Jesus, the man had a helluva poker face.

“Cost of parts aside, your time is worth something.”

He shrugged that off. “Consider it the cost of my therapy. Wrenching is good thinking time, and I had a problem to work out.”

“Did you figure it out?”

“Think so.”

“Well, that’s great, but I still can’t let you just do all that work for free.” Not that she could really afford to pay him more than the bill he’d handed her. But it was the principle of the thing.

His brows angled down. “I don’t expect my friends to pay me for a favor.”

He kept saying that. Friends. But they’d never been friends. Not like that. Not even after he’d slipped into the role of her own personal hero. She’d only ever been in his orbit at all because of Wynne. Now they were both grown, Wynne was gone, and what he’d done for her had become the stuff of Things Best Left In The Past. Which made them…well, nothing at all.

“Besides,” he continued, “being in the garage all week was the closest I’ve felt to Dad since I got back. I needed that.”

He hadn’t even been able to go into the garage in the months after Uncle John’s death. And he’d gone there for her? Riley’s heart softened. Anything else she could’ve argued about but not that. Of all of them, Liam had taken his father’s death the hardest. During the final eleven months of his last tour, Riley and Molly had both been worried sick that the unresolved grief would dull his edge and land him in harm’s way.

“How did it go?” she asked softly.

He gave a nostalgic half smile that was still a little pained around the edges. “I kept expecting him to come in to help, start bossing me about what he’d do different.”

Riley ached to step out from behind the counter and slip her arms around him. But after what close contact with him had done to her last time, she didn’t dare give in to the impulse. “I miss him, too.” Uncle John had been on her incredibly short list of men who could be counted on.

Liam flipped her keys around his pointer finger and didn’t quite look at her. “This is the first time I’ve been able to really talk about him without wanting to hit somebody or blow something up.”

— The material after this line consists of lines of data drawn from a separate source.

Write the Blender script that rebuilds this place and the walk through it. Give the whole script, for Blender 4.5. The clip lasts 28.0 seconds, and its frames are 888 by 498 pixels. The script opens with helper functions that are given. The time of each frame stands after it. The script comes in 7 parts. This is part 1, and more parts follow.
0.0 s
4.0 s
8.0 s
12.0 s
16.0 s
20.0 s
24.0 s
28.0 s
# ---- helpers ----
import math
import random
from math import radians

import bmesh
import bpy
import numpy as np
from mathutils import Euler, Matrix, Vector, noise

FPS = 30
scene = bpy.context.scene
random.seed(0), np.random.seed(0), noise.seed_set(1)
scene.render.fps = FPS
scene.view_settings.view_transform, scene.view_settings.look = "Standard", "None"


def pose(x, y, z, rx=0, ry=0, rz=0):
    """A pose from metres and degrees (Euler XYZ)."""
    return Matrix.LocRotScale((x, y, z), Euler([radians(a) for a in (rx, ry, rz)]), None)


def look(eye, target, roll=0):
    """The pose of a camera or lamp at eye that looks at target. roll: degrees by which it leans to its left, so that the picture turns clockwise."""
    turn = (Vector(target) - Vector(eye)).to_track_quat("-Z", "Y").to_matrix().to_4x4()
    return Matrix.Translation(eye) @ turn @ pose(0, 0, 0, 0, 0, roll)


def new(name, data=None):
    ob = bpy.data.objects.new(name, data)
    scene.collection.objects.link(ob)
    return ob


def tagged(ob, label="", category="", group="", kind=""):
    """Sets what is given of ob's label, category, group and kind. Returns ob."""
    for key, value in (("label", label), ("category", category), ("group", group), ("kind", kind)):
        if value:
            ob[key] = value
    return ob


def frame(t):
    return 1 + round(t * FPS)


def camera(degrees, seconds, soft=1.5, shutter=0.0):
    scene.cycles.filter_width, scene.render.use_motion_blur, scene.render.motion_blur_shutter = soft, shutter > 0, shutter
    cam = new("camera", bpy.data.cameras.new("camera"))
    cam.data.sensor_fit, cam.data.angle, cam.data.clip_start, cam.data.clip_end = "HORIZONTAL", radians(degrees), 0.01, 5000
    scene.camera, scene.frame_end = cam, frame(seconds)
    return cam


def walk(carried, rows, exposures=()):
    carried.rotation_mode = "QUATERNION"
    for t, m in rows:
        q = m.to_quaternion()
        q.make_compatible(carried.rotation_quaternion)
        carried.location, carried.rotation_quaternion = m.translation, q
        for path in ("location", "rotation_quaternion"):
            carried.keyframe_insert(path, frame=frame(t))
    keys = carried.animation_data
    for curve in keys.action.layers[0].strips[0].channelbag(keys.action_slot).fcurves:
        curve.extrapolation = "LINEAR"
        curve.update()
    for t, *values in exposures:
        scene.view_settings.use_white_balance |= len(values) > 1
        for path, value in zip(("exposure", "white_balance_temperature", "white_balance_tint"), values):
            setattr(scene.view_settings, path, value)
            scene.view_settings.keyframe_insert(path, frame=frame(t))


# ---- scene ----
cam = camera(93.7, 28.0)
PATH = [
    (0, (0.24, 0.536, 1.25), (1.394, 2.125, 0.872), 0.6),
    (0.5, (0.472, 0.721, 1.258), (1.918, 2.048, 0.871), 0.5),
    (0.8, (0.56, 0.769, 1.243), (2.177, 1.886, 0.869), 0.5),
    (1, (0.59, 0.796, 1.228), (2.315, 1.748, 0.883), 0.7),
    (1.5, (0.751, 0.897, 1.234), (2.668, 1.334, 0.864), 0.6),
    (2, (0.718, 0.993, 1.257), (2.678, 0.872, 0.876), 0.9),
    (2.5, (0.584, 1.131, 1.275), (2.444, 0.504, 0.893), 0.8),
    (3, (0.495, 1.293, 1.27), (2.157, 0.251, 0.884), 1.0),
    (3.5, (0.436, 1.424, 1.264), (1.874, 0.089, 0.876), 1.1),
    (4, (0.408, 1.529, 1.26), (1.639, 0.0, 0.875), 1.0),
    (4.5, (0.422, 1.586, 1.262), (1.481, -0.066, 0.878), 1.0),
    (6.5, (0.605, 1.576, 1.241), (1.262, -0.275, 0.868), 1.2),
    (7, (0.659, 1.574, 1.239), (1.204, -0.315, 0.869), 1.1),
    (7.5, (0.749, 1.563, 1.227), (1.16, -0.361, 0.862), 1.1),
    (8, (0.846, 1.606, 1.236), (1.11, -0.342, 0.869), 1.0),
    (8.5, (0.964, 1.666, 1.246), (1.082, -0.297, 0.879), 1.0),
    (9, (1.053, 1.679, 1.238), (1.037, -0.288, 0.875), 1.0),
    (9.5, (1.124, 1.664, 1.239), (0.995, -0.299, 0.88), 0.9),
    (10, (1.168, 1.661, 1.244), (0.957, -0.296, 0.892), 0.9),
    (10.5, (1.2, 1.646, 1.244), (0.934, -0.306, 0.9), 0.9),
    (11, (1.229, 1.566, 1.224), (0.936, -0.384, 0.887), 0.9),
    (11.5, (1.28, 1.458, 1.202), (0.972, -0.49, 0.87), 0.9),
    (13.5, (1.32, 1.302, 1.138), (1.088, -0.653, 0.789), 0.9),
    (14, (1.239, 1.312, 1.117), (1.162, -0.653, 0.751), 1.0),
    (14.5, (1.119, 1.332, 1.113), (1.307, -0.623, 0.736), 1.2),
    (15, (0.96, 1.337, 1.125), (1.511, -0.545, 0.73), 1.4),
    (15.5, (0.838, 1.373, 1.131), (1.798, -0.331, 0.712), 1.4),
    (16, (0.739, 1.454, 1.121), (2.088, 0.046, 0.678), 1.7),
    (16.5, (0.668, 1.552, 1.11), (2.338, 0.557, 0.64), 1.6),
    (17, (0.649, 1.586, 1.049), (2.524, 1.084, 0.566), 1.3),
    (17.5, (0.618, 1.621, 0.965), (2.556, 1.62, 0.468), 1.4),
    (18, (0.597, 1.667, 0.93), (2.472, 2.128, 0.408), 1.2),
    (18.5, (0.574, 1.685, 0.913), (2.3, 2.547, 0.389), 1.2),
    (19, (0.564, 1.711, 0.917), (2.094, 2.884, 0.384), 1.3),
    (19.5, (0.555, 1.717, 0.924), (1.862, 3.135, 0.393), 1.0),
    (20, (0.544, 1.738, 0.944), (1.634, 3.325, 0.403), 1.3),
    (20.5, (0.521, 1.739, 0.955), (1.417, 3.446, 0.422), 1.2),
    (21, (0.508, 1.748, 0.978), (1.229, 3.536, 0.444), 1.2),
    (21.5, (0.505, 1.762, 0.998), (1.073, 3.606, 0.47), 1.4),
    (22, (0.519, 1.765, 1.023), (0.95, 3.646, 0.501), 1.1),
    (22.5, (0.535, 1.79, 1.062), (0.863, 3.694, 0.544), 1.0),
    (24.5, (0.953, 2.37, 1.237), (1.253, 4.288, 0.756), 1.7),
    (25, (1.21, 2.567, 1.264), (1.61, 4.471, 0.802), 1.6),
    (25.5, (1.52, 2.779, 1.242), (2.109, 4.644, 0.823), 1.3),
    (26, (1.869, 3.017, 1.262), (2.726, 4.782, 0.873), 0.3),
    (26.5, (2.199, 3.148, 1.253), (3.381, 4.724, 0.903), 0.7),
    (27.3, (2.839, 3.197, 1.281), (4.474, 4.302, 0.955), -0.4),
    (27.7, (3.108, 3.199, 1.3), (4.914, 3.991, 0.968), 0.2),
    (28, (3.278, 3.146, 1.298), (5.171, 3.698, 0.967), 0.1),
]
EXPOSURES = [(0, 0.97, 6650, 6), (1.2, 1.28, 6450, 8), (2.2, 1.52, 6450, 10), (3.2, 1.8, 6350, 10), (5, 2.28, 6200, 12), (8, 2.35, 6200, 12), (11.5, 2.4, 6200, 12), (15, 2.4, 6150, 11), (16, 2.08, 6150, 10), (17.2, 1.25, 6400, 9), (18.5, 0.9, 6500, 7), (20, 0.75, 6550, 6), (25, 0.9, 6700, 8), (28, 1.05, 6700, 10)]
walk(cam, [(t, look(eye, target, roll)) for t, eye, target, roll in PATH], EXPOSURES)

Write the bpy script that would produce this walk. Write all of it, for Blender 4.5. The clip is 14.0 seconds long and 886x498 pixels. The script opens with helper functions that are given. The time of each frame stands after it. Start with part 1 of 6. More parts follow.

Riley did move around the counter then to lay a light hand on his arm. All that smooth, hard muscle was bunched with tension. “Healing takes time, Liam. Your daddy was a good man, and there are a whole lot of great memories of him. You’re really lucky to have them.”

He did look at her then, covering her hand with his. “I hadn’t thought of it like that. Do you remember your dad?”

Those big, strong fingers were warm and gave her a comfort she hadn’t even realized she wanted. “Some. I was only five when he died. Some of what I think I remember is probably more my mom telling me stories over and over. Showing me pictures. And some I know are really my memories.” She smiled. “I have a lot more of your dad. All good. Eventually, you’ll get to where that’s what comes to mind when you think of him, instead of the hurt.”